Bon appetite! Afiyet olsun!


  1. I like the changes you made to the original recipes and I certainly like the sound of this. I had no idea there were different kinds of bulgur to choose from: thanks for the info. Have a safe trip and a fabulous time: I am looking forward to reading your upcoming recipes.

  2. Thanks Simona! You're right about bulgur; it's not easy to find different kinds here in the states. What you can find at regular stores is the bulgur for pilaf, which is coarse bulgur. Fine bulgur is usually used for kisir / tabbouleh and a few other dishes.

  3. Burcu,
    bir süredir zevk alarak takip ediyorum tariflerini, eline sağlık :)
    Eğer uygun görürsen bloguna sayfamdan link vermek isterim :)

  4. Anonymous1:33 PM

    I have found index with some guidebooks and would like to share. There are interesting ideas for cooking, recipes, home care, etc. Get it and enjoy :o)

  5. I make a very similar dish but with coarse bulgur. I love the chewiness of it. Yours sounds delicious. I'm going to have to add the banana peppers next time; that's a wonderful idea, Burcu. Wishing you safe and happy travels!

  6. Anonymous6:18 PM

    Have a wonderful time. I'm looking forward to your posts from Turkey! The pilaf looks delicious!

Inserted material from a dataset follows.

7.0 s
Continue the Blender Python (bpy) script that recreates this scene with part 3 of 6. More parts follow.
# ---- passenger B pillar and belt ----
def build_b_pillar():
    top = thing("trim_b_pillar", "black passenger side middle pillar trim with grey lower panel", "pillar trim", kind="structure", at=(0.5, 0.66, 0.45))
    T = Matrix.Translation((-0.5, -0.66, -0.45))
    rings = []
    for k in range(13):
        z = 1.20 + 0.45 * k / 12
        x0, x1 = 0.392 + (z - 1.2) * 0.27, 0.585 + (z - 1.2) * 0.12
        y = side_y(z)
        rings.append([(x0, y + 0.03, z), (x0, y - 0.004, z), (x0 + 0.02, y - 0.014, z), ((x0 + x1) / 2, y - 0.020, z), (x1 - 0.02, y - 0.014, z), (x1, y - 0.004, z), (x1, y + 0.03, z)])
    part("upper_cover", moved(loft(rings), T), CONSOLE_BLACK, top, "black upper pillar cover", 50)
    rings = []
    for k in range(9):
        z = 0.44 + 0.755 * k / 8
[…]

  7. Hi, I was wondering what kind of currants you used in this dish?

  8. Habenero, I used dried black currants

  9. Anonymous7:29 AM

    Thank for all the blog, it's very nice.

    Please I m looking for the recipe.
    Kengerli Bulgur Pilavı
    Can you help me ?

    Have a nice day !


  10. Jane,
    I am sorry I cannot help you. I heard of kengerli pilaf but unfortunately I've never tasted it. Kenger, as far as I know, is gundelia but it's not a thistle that is used in cooking all around Turkey, except for the eastern part. I'll ask a couple of people to see if they know the recipe.

  11. I love your recipes - whenever I want something new and delicious I browse your site and make something where I have - at least half - the ingredients. So, here goes with this recipe. Made it with red and white quinoa and mushrooms (instead of the tomatoes), added some beyaz peynir and served with goat milk on the side and a little bit of harissa sauce. Can't say I ended up with something Turkish, but it was GOOD. Thanks again!

  12. Well, thank you, Jenna! I have to try this idea, too. I love red quinoa!

  13. I should eat more eggplant. But mine never looks pretty because I have to peel it. Eggplant skin freaks me out.

  14. Merhaba! I often see Turkish recipes calling for "striped" peeled eggplant. Can you tell me the purpose of this? Or, is it just a traditional preference? At any rate, I hope to test this recipe out this week! -Terra

    1. If you leave the skin it could be bitter, and peel all then the eggplant may fall apart. So the midway is to make stripes.